Ce ne sont pas forcément les mêmes républicains. Il y a de grands industriels puritains et rigoristes, mais les positions anti-avortement ou contre l’enseignement de la théorie darwinienne de l’évolution, se rencontrent le plus souvent dans les couches les moins éduquées de l’électorat. Le Tea Party, qui ressemble à un feu de paille politique, avait une base de ce type. Le parti républicain essaye de récupérer ces positions extrêmes et les électeurs qui y croient.

En quoi les sociétés européennes et américaines diffèrent-elles ?

Ce qui est très étonnant aux États-Unis c’est cette hostilité fondamentale, assez largement répandue, à l’idée que l’État puisse avoir un rôle bénéfique dans un certain nombre de domaines, même si Roosevelt, lui, avait réussi à faire passer cette idée avec le New Deal.

Le parti républicain est-il vraiment en phase avec les électeurs ?

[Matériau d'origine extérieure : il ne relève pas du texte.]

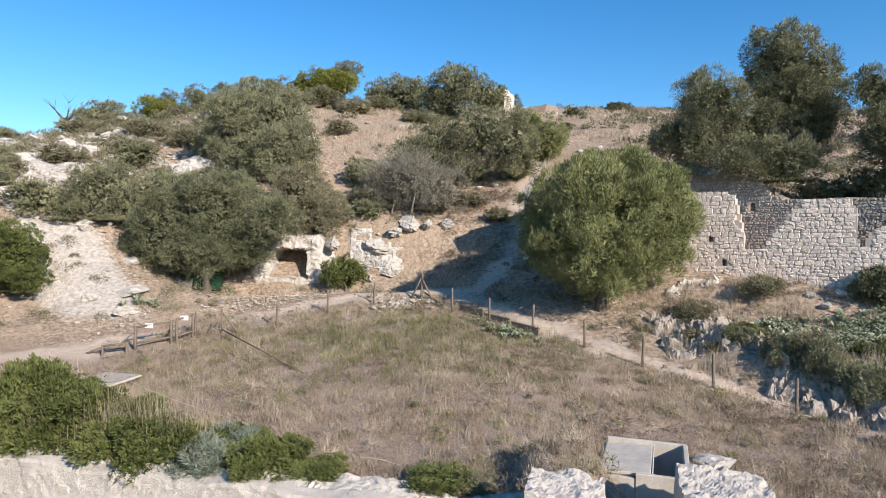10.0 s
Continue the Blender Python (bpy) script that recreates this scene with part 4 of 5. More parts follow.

Le parti républicain est obligé de se démarquer vis-à-vis d’Obama. Il essaie de le faire passer pour un dangereux gauchiste, ce qu’il n’est pas, bien entendu. Pour ce faire le parti de Romney se positionne très à droite sur un certain nombre de sujets, beaucoup plus à droite que la majorité de la société américaine qui est centriste. Les Américains sont comme tout le monde, ils veulent avoir un emploi et vivre tranquillement. Les questions d’avortement et de mariage homosexuel concernent une minorité. Mais l’Histoire récente montre que chaque fois que le parti républicain a joué un candidat très à droite, il s’est fait battre. Cette stratégie est extrêmement risquée. Seule une minorité se radicalise et malgré une polarisation de la vie politique depuis Reagan, la majorité de la population reste néanmoins modérée.